More frequent compounding is always mathematically better, all else being equal. Here’s how the compounding frequencies compare for a ₹1,00,000 deposit at 4% annual interest over 5 years:
| Compounding | Final Amount | Total Interest | Effective Rate |
|---|---|---|---|
| Annually | ₹121,665.29 | ₹21,665.29 | 4.00% |
| Quarterly | ₹122,019.00 | ₹22,019.00 | 4.06% |
| Monthly | ₹122,139.68 | ₹22,139.68 | 4.07% |
| Daily | ₹122,166.47 | ₹22,166.47 | 4.08% |
The difference becomes more pronounced with larger amounts, higher rates, and longer time periods. However, the practical difference between monthly and daily compounding is usually small. The compounding frequency becomes more important when comparing accounts with similar nominal rates.
How does inflation affect the real return on my savings account?
Inflation significantly impacts the real value of your savings interest. The real rate of return is calculated as:
Real Return = Nominal Interest Rate – Inflation Rate
For example, if your savings account offers 4% interest but inflation is 5%, your real return is -1%, meaning your money is losing purchasing power.
Historical data from the Government of India shows that Indian inflation has averaged about 6% annually over the past decade, while savings account interest has averaged around 3.5%. This negative real return is why financial advisors often recommend considering other investment options for long-term savings.
To combat inflation’s effects:
- Look for high-yield savings accounts (some digital banks offer 6-7%)
- Consider inflation-linked savings instruments
- Diversify into assets that historically outperform inflation
- Regularly review and adjust your savings strategy
What’s the difference between simple interest and compound interest in savings accounts?
Virtually all savings accounts in India use compound interest, but understanding the difference is crucial:
| Feature | Simple Interest | Compound Interest |
|---|---|---|
| Calculation | Interest calculated only on original principal | Interest calculated on principal + accumulated interest |
| Formula | I = P × r × t | A = P(1 + r/n)nt |
| Growth Pattern | Linear growth | Exponential growth |
| Example (₹10,000 at 5% for 3 years) | ₹11,500 total | ₹11,576.25 total (quarterly compounding) |
| Used by Banks | Rarely for savings accounts | Standard for all savings accounts |
The power of compounding becomes more apparent over longer time periods. For example, with ₹1,00,000 at 6% for 20 years:
- Simple interest would yield ₹120,000 in interest (total ₹220,000)
- Annually compounded interest would yield ₹226,204 in interest (total ₹326,204)
- Monthly compounded interest would yield ₹230,038 in interest (total ₹330,038)
This is why Albert Einstein reportedly called compound interest “the eighth wonder of the world.”
Are there any risks associated with keeping money in savings accounts?
While savings accounts are among the safest places to keep money, there are some risks to consider:
- Inflation Risk: As discussed earlier, if interest rates don’t keep pace with inflation, your money loses purchasing power over time.
- Opportunity Cost: Money in savings accounts could potentially earn higher returns in other investments (though with higher risk).
- Bank Stability: While rare, bank failures can occur.
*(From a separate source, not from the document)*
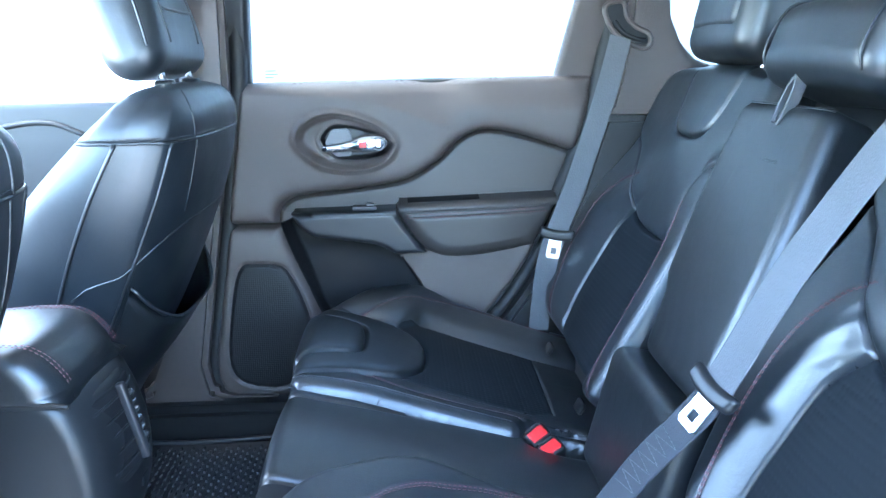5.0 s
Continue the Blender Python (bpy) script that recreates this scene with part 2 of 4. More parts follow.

In India, deposits up to ₹5,00,000 are insured by DICGC.
- Interest Rate Risk: Banks can change interest rates at any time, often with little notice.
- Liquidity Constraints: Some accounts limit withdrawals or charge fees for excessive transactions.
- Tax Implications: Interest income is taxable, which reduces your net earnings.
- Minimum Balance Penalties: Falling below required minimums can result in fees that offset interest earnings.
To mitigate these risks:
- Diversify across multiple banks
- Keep only emergency funds and short-term savings in these accounts
- Regularly review rates and terms
- Understand all fees and requirements
- Consider a mix of savings accounts and other low-risk instruments
For most people, the safety and liquidity of savings accounts outweigh these risks, especially for emergency funds and short-term savings goals.
How can I verify that my bank is crediting the correct interest to my account?
To ensure your bank is calculating and crediting interest correctly:
- Review Your Passbook/Statement:
- Check the interest credited entries (usually marked as “INT CREDIT”)
- Verify the crediting frequency matches what was promised
- Understand Your Bank’s Calculation Method:
- Check if they use daily balance or month-end balance
- Confirm the compounding frequency
- Know the exact rate applicable to your balance tier
- Use Our Calculator for Verification:
- Input your actual daily balances if possible
- Compare the calculated interest with what was credited
- Account for any TDS deductions (10% if applicable)
- Check for Common Errors:
- Wrong rate applied (should match your balance tier)
- Incorrect compounding frequency
- Missing interest for certain periods
- Incorrect TDS deduction
- Escalate if Needed:
- Contact customer service with specific discrepancies
- File a complaint with the bank’s grievance officer if unresolved
- Escalate to the Banking Ombudsman if necessary
Most banks provide detailed interest calculation breakdowns upon request. Don’t hesitate to ask for this if you suspect errors. Remember that even small calculation errors can compound to significant amounts over time.